Monday, January 20, 2020

In the chapter titled "Signlight and Moonlight" there is this paragraph: “I want some gum-drops,” she said, humorously apologetic; “you can’t guess what for this time. It’s just that I want to bite my finger-nails, and I will if I don’t get some gum-drops.” She sighed, and resumed as they stepped into the empty elevator: “I’ve been biting ‘em all day. A bit nervous, you see. Excuse the pun." I am not a native English speaker and I do not understand the pun in here. In Chapter II (Symposium) what's the meaning of "unpleasantly undergraduate" in the phrase "the best of the men not unpleasantly undergraduate"? Further on when Maury speaks of himself he says "I read Smith, who laughed at charity and insisted that the sneer was the highest form of self-expression–but Smith himself replaced charity as an obscurer of the light." What exactly does the author mean by obscurer of the light?
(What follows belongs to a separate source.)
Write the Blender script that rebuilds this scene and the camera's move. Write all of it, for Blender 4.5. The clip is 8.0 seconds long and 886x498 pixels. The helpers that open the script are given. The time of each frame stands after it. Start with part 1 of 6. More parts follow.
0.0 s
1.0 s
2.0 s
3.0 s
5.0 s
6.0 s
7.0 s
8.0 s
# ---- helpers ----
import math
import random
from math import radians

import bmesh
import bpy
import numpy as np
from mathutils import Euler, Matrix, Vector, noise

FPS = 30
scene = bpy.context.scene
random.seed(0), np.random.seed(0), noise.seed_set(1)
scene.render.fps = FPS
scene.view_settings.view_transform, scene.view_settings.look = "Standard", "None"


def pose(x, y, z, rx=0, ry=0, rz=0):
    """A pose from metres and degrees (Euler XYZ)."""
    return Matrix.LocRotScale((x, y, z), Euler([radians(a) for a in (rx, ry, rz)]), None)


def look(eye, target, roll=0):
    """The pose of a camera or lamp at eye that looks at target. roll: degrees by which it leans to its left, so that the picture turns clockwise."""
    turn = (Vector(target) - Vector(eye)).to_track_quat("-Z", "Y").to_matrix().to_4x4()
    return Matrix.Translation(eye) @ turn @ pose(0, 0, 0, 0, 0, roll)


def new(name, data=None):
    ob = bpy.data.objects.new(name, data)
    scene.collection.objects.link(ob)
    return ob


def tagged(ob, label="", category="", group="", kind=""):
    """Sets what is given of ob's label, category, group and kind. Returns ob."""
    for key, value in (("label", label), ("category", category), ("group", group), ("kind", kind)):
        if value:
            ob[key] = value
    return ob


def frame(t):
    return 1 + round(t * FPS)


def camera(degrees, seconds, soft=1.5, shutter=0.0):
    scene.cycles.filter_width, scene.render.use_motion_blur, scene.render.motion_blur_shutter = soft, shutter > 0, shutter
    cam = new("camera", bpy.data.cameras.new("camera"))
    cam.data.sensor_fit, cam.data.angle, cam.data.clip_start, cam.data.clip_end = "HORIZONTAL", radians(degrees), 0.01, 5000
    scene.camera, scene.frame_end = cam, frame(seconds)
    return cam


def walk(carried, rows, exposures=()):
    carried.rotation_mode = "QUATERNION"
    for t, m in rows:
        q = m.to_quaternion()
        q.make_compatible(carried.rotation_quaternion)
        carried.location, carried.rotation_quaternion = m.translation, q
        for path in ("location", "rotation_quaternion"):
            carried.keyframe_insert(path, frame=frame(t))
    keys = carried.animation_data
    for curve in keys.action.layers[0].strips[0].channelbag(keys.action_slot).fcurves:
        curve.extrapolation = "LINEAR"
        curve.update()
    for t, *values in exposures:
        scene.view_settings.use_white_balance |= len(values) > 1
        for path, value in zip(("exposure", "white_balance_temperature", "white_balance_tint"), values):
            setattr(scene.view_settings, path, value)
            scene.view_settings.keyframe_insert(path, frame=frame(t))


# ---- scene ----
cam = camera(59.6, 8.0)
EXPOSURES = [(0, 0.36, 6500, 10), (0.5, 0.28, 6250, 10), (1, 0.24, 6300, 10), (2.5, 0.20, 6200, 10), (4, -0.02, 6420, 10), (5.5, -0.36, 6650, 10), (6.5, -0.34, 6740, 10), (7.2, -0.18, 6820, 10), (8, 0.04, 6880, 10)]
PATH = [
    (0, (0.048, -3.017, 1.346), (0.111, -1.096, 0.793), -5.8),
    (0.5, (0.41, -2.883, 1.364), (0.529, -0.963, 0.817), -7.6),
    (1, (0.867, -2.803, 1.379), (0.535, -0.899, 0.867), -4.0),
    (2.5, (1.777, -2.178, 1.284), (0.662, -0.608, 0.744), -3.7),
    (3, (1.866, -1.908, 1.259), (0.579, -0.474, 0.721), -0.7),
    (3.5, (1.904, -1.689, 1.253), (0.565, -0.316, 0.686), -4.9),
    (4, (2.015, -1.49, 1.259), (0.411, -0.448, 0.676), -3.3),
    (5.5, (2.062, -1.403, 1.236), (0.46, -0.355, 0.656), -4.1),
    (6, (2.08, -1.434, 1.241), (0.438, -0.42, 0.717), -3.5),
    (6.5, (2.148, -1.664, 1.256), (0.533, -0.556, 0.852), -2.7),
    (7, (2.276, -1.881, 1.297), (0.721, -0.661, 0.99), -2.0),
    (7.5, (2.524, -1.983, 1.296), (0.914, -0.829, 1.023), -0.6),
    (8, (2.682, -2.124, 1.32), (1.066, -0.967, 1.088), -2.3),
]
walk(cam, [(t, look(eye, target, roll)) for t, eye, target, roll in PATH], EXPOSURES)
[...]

In terms of the pun in the first quotation, I cannot be entirely certain without seeing the full context, but I would interpret this to be a joke on the part of the author—that is, there is not actually a pun at all. A phrase like "Excuse the pun" might be dropped into conversation by a nervous person almost as a figure of speech, without this person having actually made a pun. The joke is therefore that, whatever pun the speaker is thinking of, it was not evident to the listener. It is entirely possible that the pun could be on "gum-drops" and nail-biting—with "gum" here referring both to the gums in the mouth and the gum that the drops themselves are made of—but this is extremely tenuous and not truly a pun.
"Unpleasantly undergraduate" is an interesting one; "undergraduate" is here being used as an adjective, but it is typically used as a noun. If someone is "unpleasantly undergraduate" that means that they are behaving unpleasantly like an undergraduate (a student who has not yet graduated from university). As a result, an "unpleasantly undergraduate" person is immature in the manner of someone aged between 18 and 21 and probably has some mannerisms particular to a college student (pretentiousness, an inflated sense of self, and so on).
In the third example, "obscurer of the light" would literally mean someone who gets in the way of the light. In this case, it is probably being used metaphorically: an "obscurer of the light" is someone who makes it difficult to see or understand things clearly, or, alternatively, it could refer to someone who makes it difficult for goodness to shine through.